● **YOUR OBJECTIVE**
Your task is to copy the listing exactly, with the pictures left out.

--- begin RAW DATA ---

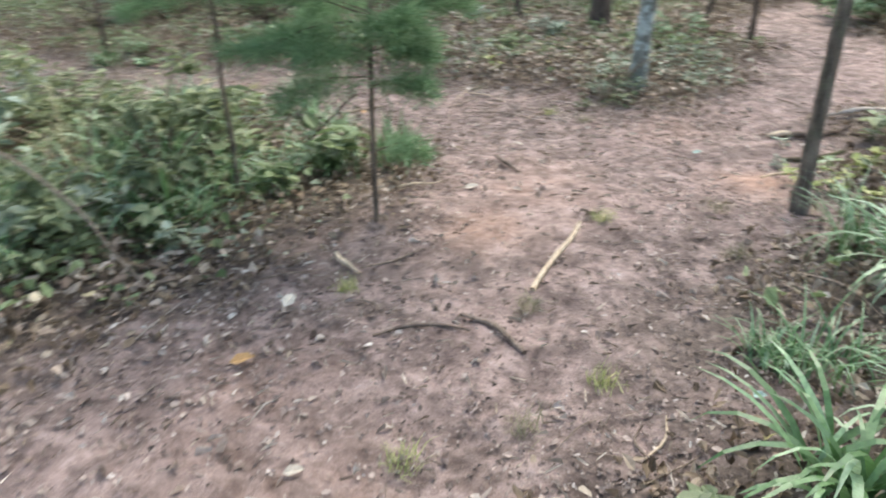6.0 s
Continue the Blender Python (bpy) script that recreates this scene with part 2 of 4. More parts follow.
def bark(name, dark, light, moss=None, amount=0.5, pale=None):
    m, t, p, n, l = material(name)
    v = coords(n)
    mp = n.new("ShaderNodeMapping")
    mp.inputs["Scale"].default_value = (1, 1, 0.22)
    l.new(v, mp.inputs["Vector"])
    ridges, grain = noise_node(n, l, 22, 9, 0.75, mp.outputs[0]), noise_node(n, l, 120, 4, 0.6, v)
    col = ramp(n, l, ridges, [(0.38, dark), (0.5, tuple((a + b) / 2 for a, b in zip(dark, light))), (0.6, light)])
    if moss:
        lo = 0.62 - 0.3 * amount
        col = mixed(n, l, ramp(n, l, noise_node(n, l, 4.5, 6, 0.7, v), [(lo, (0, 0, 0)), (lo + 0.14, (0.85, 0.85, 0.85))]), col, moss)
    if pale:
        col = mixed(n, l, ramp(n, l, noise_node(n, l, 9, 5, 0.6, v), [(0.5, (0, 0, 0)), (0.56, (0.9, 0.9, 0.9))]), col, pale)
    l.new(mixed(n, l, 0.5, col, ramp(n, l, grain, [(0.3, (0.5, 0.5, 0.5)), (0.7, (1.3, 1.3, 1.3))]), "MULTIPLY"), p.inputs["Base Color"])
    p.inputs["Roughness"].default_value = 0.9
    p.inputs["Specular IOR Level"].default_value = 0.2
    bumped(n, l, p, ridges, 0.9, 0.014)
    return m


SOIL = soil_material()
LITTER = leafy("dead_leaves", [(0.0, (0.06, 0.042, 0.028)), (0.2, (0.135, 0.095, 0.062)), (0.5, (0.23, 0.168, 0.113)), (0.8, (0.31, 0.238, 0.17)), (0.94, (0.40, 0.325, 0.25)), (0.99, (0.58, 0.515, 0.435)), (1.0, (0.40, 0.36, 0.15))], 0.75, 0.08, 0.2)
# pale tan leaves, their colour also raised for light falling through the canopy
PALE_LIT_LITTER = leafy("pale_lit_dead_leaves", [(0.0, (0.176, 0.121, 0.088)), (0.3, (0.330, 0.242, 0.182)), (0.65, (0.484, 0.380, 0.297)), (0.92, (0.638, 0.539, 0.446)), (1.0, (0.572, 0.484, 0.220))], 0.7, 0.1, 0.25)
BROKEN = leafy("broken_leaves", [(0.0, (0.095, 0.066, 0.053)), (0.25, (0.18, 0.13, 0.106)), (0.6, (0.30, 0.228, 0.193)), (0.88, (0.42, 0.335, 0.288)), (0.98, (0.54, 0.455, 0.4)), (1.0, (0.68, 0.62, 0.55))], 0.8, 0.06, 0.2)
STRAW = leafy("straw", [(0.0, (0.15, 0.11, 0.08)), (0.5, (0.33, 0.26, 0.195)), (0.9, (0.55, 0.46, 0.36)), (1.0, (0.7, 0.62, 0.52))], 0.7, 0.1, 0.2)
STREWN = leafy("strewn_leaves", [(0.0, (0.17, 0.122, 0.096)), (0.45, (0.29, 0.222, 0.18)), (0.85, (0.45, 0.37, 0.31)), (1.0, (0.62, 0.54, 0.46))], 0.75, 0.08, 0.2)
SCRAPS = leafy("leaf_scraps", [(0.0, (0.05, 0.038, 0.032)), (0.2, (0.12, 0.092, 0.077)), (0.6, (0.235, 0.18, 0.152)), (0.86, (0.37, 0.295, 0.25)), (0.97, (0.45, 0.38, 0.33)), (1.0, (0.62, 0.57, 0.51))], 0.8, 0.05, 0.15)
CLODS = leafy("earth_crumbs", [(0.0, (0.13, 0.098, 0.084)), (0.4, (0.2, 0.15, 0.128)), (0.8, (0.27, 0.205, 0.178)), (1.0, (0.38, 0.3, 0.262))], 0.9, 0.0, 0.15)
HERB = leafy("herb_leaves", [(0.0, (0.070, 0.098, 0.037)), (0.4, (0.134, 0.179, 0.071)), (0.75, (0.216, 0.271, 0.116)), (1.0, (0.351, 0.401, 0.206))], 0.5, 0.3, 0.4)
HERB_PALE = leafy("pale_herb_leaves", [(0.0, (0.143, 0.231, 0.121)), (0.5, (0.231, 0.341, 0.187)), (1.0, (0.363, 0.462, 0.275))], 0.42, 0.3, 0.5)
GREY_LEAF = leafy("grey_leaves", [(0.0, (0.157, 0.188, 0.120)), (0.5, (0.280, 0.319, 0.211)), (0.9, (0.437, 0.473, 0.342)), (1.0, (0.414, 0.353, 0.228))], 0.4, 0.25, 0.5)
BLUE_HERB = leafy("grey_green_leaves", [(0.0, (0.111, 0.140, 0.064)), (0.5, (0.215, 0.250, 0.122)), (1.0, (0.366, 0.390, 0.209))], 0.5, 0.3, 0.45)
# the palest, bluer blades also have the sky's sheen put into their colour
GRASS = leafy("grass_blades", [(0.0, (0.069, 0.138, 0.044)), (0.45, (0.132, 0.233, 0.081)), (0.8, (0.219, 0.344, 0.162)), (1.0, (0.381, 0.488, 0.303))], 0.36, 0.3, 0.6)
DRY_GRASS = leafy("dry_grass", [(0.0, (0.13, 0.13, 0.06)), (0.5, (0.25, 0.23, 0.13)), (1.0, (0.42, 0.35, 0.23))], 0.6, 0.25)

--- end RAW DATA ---

● **EXPECTED ANSWER**
6.0 s
Continue the Blender Python (bpy) script that recreates this scene with part 2 of 4. More parts follow.
def bark(name, dark, light, moss=None, amount=0.5, pale=None):
    m, t, p, n, l = material(name)
    v = coords(n)
    mp = n.new("ShaderNodeMapping")
    mp.inputs["Scale"].default_value = (1, 1, 0.22)
    l.new(v, mp.inputs["Vector"])
    ridges, grain = noise_node(n, l, 22, 9, 0.75, mp.outputs[0]), noise_node(n, l, 120, 4, 0.6, v)
    col = ramp(n, l, ridges, [(0.38, dark), (0.5, tuple((a + b) / 2 for a, b in zip(dark, light))), (0.6, light)])
    if moss:
        lo = 0.62 - 0.3 * amount
        col = mixed(n, l, ramp(n, l, noise_node(n, l, 4.5, 6, 0.7, v), [(lo, (0, 0, 0)), (lo + 0.14, (0.85, 0.85, 0.85))]), col, moss)
    if pale:
        col = mixed(n, l, ramp(n, l, noise_node(n, l, 9, 5, 0.6, v), [(0.5, (0, 0, 0)), (0.56, (0.9, 0.9, 0.9))]), col, pale)
    l.new(mixed(n, l, 0.5, col, ramp(n, l, grain, [(0.3, (0.5, 0.5, 0.5)), (0.7, (1.3, 1.3, 1.3))]), "MULTIPLY"), p.inputs["Base Color"])
    p.inputs["Roughness"].default_value = 0.9
    p.inputs["Specular IOR Level"].default_value = 0.2
    bumped(n, l, p, ridges, 0.9, 0.014)
    return m


SOIL = soil_material()
LITTER = leafy("dead_leaves", [(0.0, (0.06, 0.042, 0.028)), (0.2, (0.135, 0.095, 0.062)), (0.5, (0.23, 0.168, 0.113)), (0.8, (0.31, 0.238, 0.17)), (0.94, (0.40, 0.325, 0.25)), (0.99, (0.58, 0.515, 0.435)), (1.0, (0.40, 0.36, 0.15))], 0.75, 0.08, 0.2)
# pale tan leaves, their colour also raised for light falling through the canopy
PALE_LIT_LITTER = leafy("pale_lit_dead_leaves", [(0.0, (0.176, 0.121, 0.088)), (0.3, (0.330, 0.242, 0.182)), (0.65, (0.484, 0.380, 0.297)), (0.92, (0.638, 0.539, 0.446)), (1.0, (0.572, 0.484, 0.220))], 0.7, 0.1, 0.25)
BROKEN = leafy("broken_leaves", [(0.0, (0.095, 0.066, 0.053)), (0.25, (0.18, 0.13, 0.106)), (0.6, (0.30, 0.228, 0.193)), (0.88, (0.42, 0.335, 0.288)), (0.98, (0.54, 0.455, 0.4)), (1.0, (0.68, 0.62, 0.55))], 0.8, 0.06, 0.2)
STRAW = leafy("straw", [(0.0, (0.15, 0.11, 0.08)), (0.5, (0.33, 0.26, 0.195)), (0.9, (0.55, 0.46, 0.36)), (1.0, (0.7, 0.62, 0.52))], 0.7, 0.1, 0.2)
STREWN = leafy("strewn_leaves", [(0.0, (0.17, 0.122, 0.096)), (0.45, (0.29, 0.222, 0.18)), (0.85, (0.45, 0.37, 0.31)), (1.0, (0.62, 0.54, 0.46))], 0.75, 0.08, 0.2)
SCRAPS = leafy("leaf_scraps", [(0.0, (0.05, 0.038, 0.032)), (0.2, (0.12, 0.092, 0.077)), (0.6, (0.235, 0.18, 0.152)), (0.86, (0.37, 0.295, 0.25)), (0.97, (0.45, 0.38, 0.33)), (1.0, (0.62, 0.57, 0.51))], 0.8, 0.05, 0.15)
CLODS = leafy("earth_crumbs", [(0.0, (0.13, 0.098, 0.084)), (0.4, (0.2, 0.15, 0.128)), (0.8, (0.27, 0.205, 0.178)), (1.0, (0.38, 0.3, 0.262))], 0.9, 0.0, 0.15)
HERB = leafy("herb_leaves", [(0.0, (0.070, 0.098, 0.037)), (0.4, (0.134, 0.179, 0.071)), (0.75, (0.216, 0.271, 0.116)), (1.0, (0.351, 0.401, 0.206))], 0.5, 0.3, 0.4)
HERB_PALE = leafy("pale_herb_leaves", [(0.0, (0.143, 0.231, 0.121)), (0.5, (0.231, 0.341, 0.187)), (1.0, (0.363, 0.462, 0.275))], 0.42, 0.3, 0.5)
GREY_LEAF = leafy("grey_leaves", [(0.0, (0.157, 0.188, 0.120)), (0.5, (0.280, 0.319, 0.211)), (0.9, (0.437, 0.473, 0.342)), (1.0, (0.414, 0.353, 0.228))], 0.4, 0.25, 0.5)
BLUE_HERB = leafy("grey_green_leaves", [(0.0, (0.111, 0.140, 0.064)), (0.5, (0.215, 0.250, 0.122)), (1.0, (0.366, 0.390, 0.209))], 0.5, 0.3, 0.45)
# the palest, bluer blades also have the sky's sheen put into their colour
GRASS = leafy("grass_blades", [(0.0, (0.069, 0.138, 0.044)), (0.45, (0.132, 0.233, 0.081)), (0.8, (0.219, 0.344, 0.162)), (1.0, (0.381, 0.488, 0.303))], 0.36, 0.3, 0.6)
DRY_GRASS = leafy("dry_grass", [(0.0, (0.13, 0.13, 0.06)), (0.5, (0.25, 0.23, 0.13)), (1.0, (0.42, 0.35, 0.23))], 0.6, 0.25)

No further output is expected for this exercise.